It’s been disheartening to watch some of the recent conversation about inclusion of trans women in women’s sports.
While I think there are well-meaning participants on most sides of the debate, there’s one angle that just doesn’t sit well and doesn’t line up with what I’ve learned in my research into the topic.
As I’ve educated myself about the issue of trans women in women’s sports, I’ve spoken to people – trans, cis and non-binary – about their perspectives of the ideal trans-inclusion policies in sports. I have a lot of respect for the insights and experiences of every single one of them, and each of them has offered a different idea on what those policies might look like.
There aren’t two sides to the debate, there are many.
Yet there’s a group of people who claim there is no “fair” conclusion in the debate other than banning all trans women from women’s sports.
I find that conclusion ill-informed, mean-spirited and – maybe most importantly – unnecessary.
It also doesn’t align with the Olympic charter, which lays out one particular concept that is ultimately the highest ideal of sport:
Every individual must have the possibility of practising sport, without discrimination of any kind and in the Olympic spirit, which requires mutual understanding with a spirit of friendship, solidarity and fair play.
In my 15 years of covering trans athletes, and my more intense research this year, I have seen no evidence to date that the appropriate policy is to entirely exclude trans women from women’s sports.
Rather, what’s emerged for me is that the debate should revolve around how we include those women in women’s sports, not whether we include them.
Take Olympic-level sports, for instance. The current Olympic trans-inclusion policy mandates testosterone levels of 10 nmol/L for at least one year before a trans woman is eligible to compete in women’s sports at the Olympics. Various sports are currently reviewing that policy.
We can have a debate about whether that policy is too strict or too loose. We can have conversations about whether the mandated testosterone level should be 5 nmol/L, 10 nmol/L, or some other level. We can debate whether those levels should be maintained for one year, two years, five years before the athlete is eligible.
These conversations are important to have. It’s important for everyone that we get this right.

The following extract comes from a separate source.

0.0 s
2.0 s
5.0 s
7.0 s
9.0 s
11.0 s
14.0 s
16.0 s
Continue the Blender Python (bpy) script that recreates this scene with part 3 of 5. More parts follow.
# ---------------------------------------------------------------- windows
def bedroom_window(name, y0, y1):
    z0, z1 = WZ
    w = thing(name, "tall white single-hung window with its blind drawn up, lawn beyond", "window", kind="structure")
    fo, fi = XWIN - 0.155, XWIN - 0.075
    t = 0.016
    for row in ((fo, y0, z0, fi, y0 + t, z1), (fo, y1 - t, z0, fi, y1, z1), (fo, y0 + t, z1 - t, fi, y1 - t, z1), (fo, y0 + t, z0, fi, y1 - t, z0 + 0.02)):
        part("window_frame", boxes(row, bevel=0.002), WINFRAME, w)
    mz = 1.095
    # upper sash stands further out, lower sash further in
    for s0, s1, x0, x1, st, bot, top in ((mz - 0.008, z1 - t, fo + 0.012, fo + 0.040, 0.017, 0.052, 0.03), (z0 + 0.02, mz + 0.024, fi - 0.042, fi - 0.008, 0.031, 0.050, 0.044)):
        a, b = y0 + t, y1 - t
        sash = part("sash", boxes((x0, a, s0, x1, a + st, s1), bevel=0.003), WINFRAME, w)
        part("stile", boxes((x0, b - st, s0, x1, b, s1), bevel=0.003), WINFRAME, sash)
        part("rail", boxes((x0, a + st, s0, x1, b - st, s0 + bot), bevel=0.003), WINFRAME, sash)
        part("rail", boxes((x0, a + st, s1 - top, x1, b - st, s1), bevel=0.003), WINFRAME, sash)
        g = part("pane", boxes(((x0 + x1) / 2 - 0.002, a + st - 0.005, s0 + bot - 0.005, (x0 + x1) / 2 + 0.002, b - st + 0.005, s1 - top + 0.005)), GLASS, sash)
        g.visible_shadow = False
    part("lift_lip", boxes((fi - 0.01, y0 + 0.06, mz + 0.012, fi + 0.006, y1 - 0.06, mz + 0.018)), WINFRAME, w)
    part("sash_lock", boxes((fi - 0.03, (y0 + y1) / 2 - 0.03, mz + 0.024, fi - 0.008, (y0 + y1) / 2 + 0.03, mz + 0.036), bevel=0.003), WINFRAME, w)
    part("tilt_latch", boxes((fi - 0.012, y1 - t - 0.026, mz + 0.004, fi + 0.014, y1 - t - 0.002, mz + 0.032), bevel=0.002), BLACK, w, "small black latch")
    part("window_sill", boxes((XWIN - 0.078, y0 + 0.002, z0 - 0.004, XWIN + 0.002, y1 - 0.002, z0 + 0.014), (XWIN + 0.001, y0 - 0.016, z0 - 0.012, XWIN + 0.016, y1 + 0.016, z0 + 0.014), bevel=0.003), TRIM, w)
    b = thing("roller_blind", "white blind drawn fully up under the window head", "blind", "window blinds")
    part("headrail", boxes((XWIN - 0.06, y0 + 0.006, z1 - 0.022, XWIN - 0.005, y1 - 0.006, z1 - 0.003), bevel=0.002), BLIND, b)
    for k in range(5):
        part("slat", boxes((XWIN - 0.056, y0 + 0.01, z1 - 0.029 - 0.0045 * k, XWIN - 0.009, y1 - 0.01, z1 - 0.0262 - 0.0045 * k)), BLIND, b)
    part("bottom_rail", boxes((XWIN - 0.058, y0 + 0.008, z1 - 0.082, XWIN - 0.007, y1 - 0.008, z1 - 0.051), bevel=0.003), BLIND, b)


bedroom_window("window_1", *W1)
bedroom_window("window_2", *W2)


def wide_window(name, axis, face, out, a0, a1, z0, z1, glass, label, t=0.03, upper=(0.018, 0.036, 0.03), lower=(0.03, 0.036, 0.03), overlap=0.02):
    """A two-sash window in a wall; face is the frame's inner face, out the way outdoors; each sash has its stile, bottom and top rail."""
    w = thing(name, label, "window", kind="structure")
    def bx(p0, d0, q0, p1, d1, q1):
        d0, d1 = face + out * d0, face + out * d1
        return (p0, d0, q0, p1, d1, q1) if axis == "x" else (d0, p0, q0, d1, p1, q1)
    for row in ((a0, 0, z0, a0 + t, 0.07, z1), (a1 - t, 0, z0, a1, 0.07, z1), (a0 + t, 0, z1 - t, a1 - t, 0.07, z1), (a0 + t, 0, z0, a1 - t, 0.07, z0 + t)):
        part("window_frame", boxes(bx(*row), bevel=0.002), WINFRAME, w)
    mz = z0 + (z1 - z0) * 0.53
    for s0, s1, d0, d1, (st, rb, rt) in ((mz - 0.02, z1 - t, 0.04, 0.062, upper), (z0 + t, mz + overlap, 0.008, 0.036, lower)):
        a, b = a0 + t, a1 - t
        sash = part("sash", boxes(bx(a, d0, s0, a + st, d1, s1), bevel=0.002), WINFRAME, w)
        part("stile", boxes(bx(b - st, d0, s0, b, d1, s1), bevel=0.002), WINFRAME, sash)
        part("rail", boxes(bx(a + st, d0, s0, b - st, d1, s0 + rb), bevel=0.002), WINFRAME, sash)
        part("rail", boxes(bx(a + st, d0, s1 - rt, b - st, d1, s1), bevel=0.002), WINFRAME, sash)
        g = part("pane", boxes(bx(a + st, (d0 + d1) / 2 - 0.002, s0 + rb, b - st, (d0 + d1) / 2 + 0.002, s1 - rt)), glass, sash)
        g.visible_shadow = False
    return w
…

It’s the same for every level of sport. Some states allow trans high school athletes to compete in women’s sports with a basic declaration of their gender. Others make it harder. Again, we can have upstanding conversations about the best policy with many different perspectives.
What seems to be wasting the time and energy of so many people is this unnecessary idea that trans women have no place in women’s sports at all.

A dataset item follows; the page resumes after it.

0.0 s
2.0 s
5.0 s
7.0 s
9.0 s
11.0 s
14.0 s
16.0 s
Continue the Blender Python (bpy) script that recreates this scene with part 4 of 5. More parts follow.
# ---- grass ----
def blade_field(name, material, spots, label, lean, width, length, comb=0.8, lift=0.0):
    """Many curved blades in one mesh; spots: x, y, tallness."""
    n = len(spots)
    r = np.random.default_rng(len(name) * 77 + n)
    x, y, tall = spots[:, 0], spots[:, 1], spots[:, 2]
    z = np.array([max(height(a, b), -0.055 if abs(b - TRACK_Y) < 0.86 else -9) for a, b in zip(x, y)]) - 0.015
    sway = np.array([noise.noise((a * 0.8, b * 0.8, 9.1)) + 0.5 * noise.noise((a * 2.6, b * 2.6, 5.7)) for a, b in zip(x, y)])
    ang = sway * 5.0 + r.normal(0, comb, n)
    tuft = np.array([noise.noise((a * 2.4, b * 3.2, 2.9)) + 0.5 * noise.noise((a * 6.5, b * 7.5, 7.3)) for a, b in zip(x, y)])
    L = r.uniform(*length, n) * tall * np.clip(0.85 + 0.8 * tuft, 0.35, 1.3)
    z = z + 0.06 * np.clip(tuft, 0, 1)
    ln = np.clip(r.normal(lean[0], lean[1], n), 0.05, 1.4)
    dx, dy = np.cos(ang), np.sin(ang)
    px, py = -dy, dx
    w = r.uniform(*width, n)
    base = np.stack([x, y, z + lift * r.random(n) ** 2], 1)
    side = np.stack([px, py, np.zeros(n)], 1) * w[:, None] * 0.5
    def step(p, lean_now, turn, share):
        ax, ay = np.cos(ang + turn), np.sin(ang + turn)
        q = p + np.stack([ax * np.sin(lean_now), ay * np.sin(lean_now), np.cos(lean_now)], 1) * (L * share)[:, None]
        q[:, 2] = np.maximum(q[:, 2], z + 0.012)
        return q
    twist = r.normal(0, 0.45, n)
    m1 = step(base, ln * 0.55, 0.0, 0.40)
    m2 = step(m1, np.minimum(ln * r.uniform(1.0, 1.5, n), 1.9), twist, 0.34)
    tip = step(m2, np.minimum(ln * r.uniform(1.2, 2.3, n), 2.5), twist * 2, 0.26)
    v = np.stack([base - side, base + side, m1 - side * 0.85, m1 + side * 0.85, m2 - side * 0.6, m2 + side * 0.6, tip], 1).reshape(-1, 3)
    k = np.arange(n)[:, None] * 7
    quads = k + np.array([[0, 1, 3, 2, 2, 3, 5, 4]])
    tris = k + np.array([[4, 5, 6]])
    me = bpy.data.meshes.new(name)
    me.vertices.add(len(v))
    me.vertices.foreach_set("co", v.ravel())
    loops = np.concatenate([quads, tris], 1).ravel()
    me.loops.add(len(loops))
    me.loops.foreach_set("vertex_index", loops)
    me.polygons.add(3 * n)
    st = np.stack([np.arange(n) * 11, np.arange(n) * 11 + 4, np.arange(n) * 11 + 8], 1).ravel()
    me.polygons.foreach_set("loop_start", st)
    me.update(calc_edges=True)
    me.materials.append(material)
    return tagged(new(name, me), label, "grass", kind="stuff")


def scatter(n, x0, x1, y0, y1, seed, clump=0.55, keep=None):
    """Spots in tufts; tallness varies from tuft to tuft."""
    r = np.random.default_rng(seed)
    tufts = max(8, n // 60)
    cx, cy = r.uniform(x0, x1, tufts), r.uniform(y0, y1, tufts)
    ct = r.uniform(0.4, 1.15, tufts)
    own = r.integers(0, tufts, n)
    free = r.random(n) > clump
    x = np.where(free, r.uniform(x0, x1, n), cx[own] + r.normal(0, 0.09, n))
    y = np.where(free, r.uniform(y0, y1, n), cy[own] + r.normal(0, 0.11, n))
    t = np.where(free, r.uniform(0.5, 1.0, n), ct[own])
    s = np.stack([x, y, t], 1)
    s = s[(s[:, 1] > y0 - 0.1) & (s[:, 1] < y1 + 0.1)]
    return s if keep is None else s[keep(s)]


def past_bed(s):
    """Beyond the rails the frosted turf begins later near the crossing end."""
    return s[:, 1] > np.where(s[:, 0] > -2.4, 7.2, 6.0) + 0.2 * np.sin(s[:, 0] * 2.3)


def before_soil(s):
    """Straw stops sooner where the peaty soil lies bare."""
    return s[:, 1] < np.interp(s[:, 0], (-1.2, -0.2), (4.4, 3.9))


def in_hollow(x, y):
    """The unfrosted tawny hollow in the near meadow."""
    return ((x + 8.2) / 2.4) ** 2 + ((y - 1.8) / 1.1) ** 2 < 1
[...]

It’s an unnecessary conversation because science and medicine can “level the playing field” between the average trans athlete and the average cis athlete. And that’s really what upstanding players in the conversation are debating.
Without the influence of hormones, hormone blockers and PEDs, the average and fastest XY people are stronger and faster than the average and fastest XX people. That’s reality.
Women’s sports have for decades existed in large part to create opportunities for women who have found it difficult to compete, particularly at elite levels, with men.
People who championed the building and strengthening of women’s sports in the Sixties, Seventies and Eighties weren’t really thinking about trans women as they created policy.
Yet here we are in 2019 with a growing trans population who increasingly want to use sports to affirm who they are as people, just as every other athlete who competes.
We can get to a place where we are building opportunities for cis women to compete and win, and at the same time we’re including trans women on that journey and protecting their ability to compete and win. Women’s sports can grow. For all women. Full stop.
But we can’t get there when the debate is hijacked by people claiming all trans women need to be banned from women’s sports.
If we are to hold sports by the Olympic ideal requiring “mutual understanding with a spirit of friendship,” then we have to stop talking about targeting trans women in that way. Sports are designed to bring people of all walks of life together and increase understanding.
Let’s make sure we all live up to that lofty ideal and find a path forward for trans women to compete as the gender they are — women.